Oke, mungkin saya bukan orang paling ahli di dunia perfilman atau semacamnya. Tapi dari kacamata orang awam seperti saya, film “Cek Toko Sebelah” ini adalah film yang luar biasa.
Sejujurnya,
film-nya sederhana. Konflik yang diangkat pun, tidak bertele-tele. Nggak ada
yang namanya penerus harta kekayaan perusahaan yang sikut-sikutan sampai tante,
om, keponakan, sepupu ala drama Korea. Nggak ada juga makhluk fantasi semacam
vampir, werewolf, dan semacamnya.
Tapi
justru kesederhanaan itulah yang membuat “Cek Toko Sebelah” ini jadi
menyenangkan untuk ditonton. Apa yang terjadi pada karakter di film tersebut
adalah sesuatu yang mungkin kita rasakan juga sebagai penonton.
Film ini
juga meng-highlight berbagai hubungan
mulai dari orang tua dan anak, kakak dan adik, suami dan istri, bos dan karyawan
bahkan sampai persaingan antar toko. Saya senang karena dengan karakter yang
ada, walaupun tidak dalam, mereka bisa menunjukkan dinamika hubungan manusia.
Film ini
kalau dari sudut pandang saya insightful sekali.
Mungkin karena konfliknya dekat dengan kehidupan yang saya jalani sekarang,
saya jadi bisa relate dengan
ceritanya. Sambil menonton saya seringkali membayangkan, “Wah, gimana ya kalau
saya yang ada di posisi dia?” atau “Wah, saya ngerti banget perasaan si itu”
Untuk
humornya sendiri, karena sebelumnya nggak pernah nonton stand up comedy-nya Ernest, saya nggak bisa membandingkan. Tetapi
di film ini sendiri, humor yang disajikan cukup oke. Ada sih beberapa bagian
yang ketebak. Ada juga yang jokes-nya
receh ataupun jayus. Tetapi yang memang humornya lucu dan bikin ngakak juga
nggak kalah banyak.
Alur
ceritanya pun dibawa dengan asyik. Tidak terlalu cepat tapi juga tidak lambat,
jadi saat menonton pun saya tidak menyangka kalau 2 jam sudah berlalu saja.

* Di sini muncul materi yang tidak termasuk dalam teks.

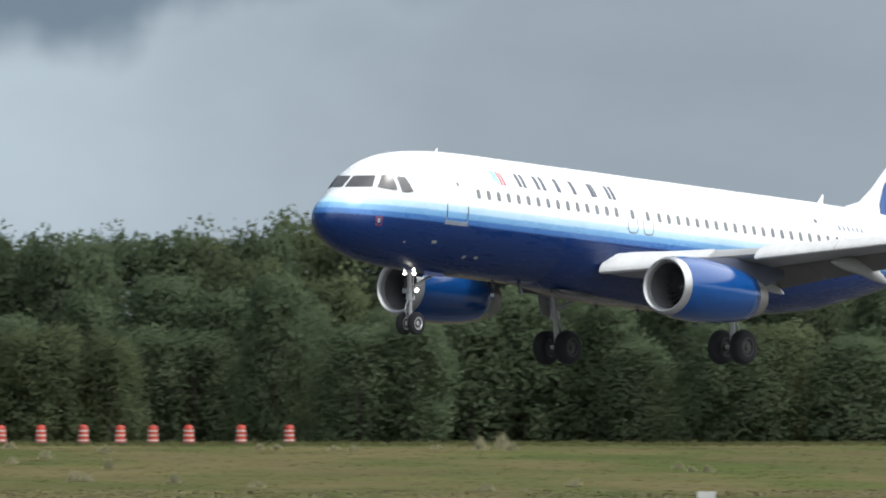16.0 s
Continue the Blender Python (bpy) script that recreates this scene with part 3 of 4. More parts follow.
def nose_gear():
    axle, top = Vector((-4.96, 0, -3.78)), Vector((-4.85, 0, -1.85))
    knee = axle.lerp(top, 0.45)
    bm = add_tube(bmesh.new(), top, knee, 0.11)
    add_tube(bm, knee, axle, 0.065)
    add_tube(bm, axle - Vector((0, 0.33, 0)), axle + Vector((0, 0.33, 0)), 0.05)
    add_tube(bm, knee + Vector((0, 0, 0.12)), knee - Vector((0, 0, 0.1)), 0.15)
    leg = smooth(part("nose_landing_gear", bm, STEEL, airliner, "extended twin-wheel nose landing gear leg"), 40)
    bm = add_tube(bmesh.new(), axle.lerp(top, 0.6), (-6.3, 0, -1.95), 0.05)
    part("drag_brace", bm, STEEL, leg)
    bm = add_tube(bmesh.new(), knee + Vector((0.1, 0, 0)), axle.lerp(knee, 0.5) + Vector((0.3, 0, 0)), 0.025)
    add_tube(bm, axle.lerp(knee, 0.5) + Vector((0.3, 0, 0)), axle + Vector((0.06, 0, 0.06)), 0.025)
    part("torque_link", bm, STEEL, leg)
    for d in (-0.25, 0.25):
        wheel(axle + Vector((0, d, 0)), 0.38, 0.11, leg, LIP)
    for y in (-0.2, 0.2):
        lamp_disc("landing_lamp", Vector((-4.8, y, -2.12)), 0.062 if y > 0 else 0.05, leg)
        part("lamp_arm", add_tube(bmesh.new(), (-4.95, 0, -2.12), (-4.9, y, -2.12), 0.03), STEEL, leg)
        part("lamp_arm", add_tube(bmesh.new(), (-4.98, 0, -2.68), (-4.95, 1.5 * y, -2.68), 0.03), STEEL, leg)
    lamp_disc("turnoff_lamp", Vector((-4.85, 0.3, -2.68)), 0.072, leg)
    lamp_disc("landing_lamp", Vector((-4.82, 0.2, -1.93)), 0.045, leg)
    # a plain box for the unlit lamp opposite the turnoff lamp
    bm = bmesh.new()
    add_box(bm, (-4.95, -0.24, -2.68), (0.14, 0.2, 0.16))
    bmesh.ops.bevel(bm, geom=bm.edges[:], offset=0.03, segments=2)
    part("unlit_lamp_box", bm, STEEL, leg, "pale grey housing of an unlit lamp")
    bm = add_tube(bmesh.new(), (-4.82, -0.1, -1.9), (-4.86, -0.22, -2.62), 0.025)
    add_tube(bm, (-4.78, 0.12, -1.95), (-4.84, 0.16, -2.9), 0.02)
    part("hydraulic_line", bm, DARK, leg)
    for side in (1, -1):
        bm = plate([(0.2, 0), (-0.9, 0), (-0.85, -0.2), (0.15, -0.22)], 0.03, lambda u, v, w: Vector((-5.2 + u, side * (0.42 - 0.1 * v) + w, -1.95 + v)))
        part("gear_door", bm, DEEP_BLUE, leg, "blue nose gear door")


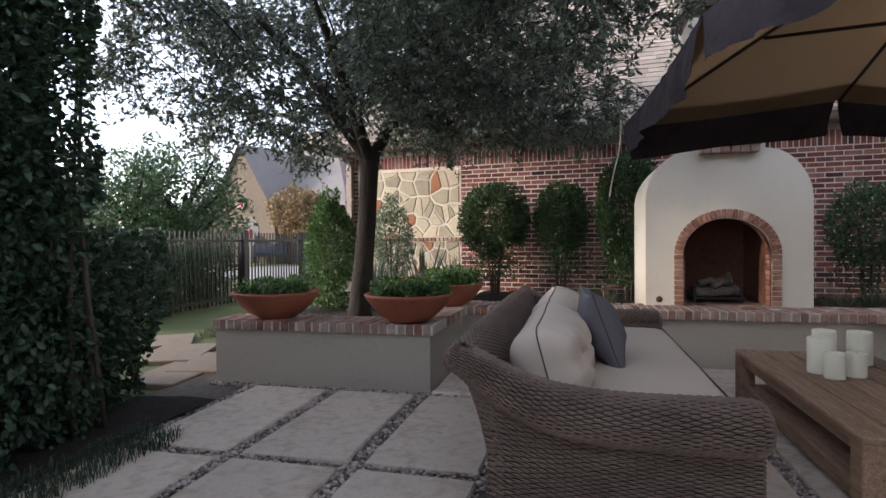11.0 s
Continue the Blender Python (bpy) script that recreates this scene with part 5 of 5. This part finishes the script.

Emosi penonton juga pelan-pelan dibawa, dari senang, sedih, senang, sedih lagi,
senang lagi, walupun nggak yang sampai kayak roller-coaster gitu. Tapi they
manage to capture the certain emotion on the right rime.
Selain
dari segi cerita, saya juga sangat suka sisi visualnya. Eh sebentar, mungkin
bukan visual ya, apa ya istilah tepatnya. Itu loh, pakaian yang dipakai
karakternya, gadget-nya, bahkan
sampai mobilnya. Lebih tepatnya mungkin penggambaran karakter ya. Mobilnya itu
persis seperti model mobil Papa dulu, cuma beda warna saja. Model bajunya juga
khas etnis Tionghoa paruh baya yang pakai kaus berkerah, celana panjang, tas
pinggang dan kacamata plus.
Dari
para pemainnya sendiri, akting mereka patut diacungi jempol. Terutama akting
Koh Afuk yang jadi sang ayah di sini. Yang mana setelah saya googling, ternya aktornya -- Chew Kinwah
-- adalah aktor Malaysia. Oke, this is a
bit shocking karena pas di film, Koh Afuk ini nggak berasa Malaysia sama
sekali. Rasanya ya kayak orang Indonesia yang logatnya totok. Oh ya, bonus point kalau kamu mengerti bahasa
Hokkien atau semacamnya karena kamu jadi paham umpatan yang dicetuskan si Koh Afuk
kalau sebel sama pegawainya, haha.
Saya
sendiri sejujurnya dulu nggak terlalu suka dengan aktingnya Dion Wiyoko. Tapi
di film ini, menurut saya dia bisa memerankan karakter si anak sulung dengan
baik. Gisel juga nggak kalah menawan. Sejauh yang saya tahu dia seorang
penyanyi. Saya belum pernah lihat dia akting sebelumnya dan ternyata she can pull it off pretty well.
Oke,
sebelum saya bercerita semakin panjang, semakin lebar dan malah berujung spoiler, saya akhiri cerita saya sampai
di sini. Ketimbang review, ini lebih
cocok disebut appreciation post. Apresiasi
terbesar saya tentunya mau saya berikan untuk Ernest Prakasa yang nggak hanya bermain
sebagai pemeran utama tetapi juga sebagai penulis dan sutradara.
Saya
memang belum pernah menonton karya Ernest atau stand up comedy dia sebelumnya. Tapi film ini bikin saya jadi respect dengan dia. Ernest bisa mengemas sesuatu yang sederhana
menjadi tontonan yang asyik, menyenangkan dan memuaskan.
Terima
kasih “Cek Toko Sebelah”, kamu membuat saya jatuh cinta pada film Indonesia.
P.s.
Saya nggak dibayar atau disuruh siapapun untuk sharing soal film ini. Saya memang kepingin saja karena menurut
saya film-nya memang that good. Jadi
nggak perlu tanya lagi, film ini saya rekomendasikan banget!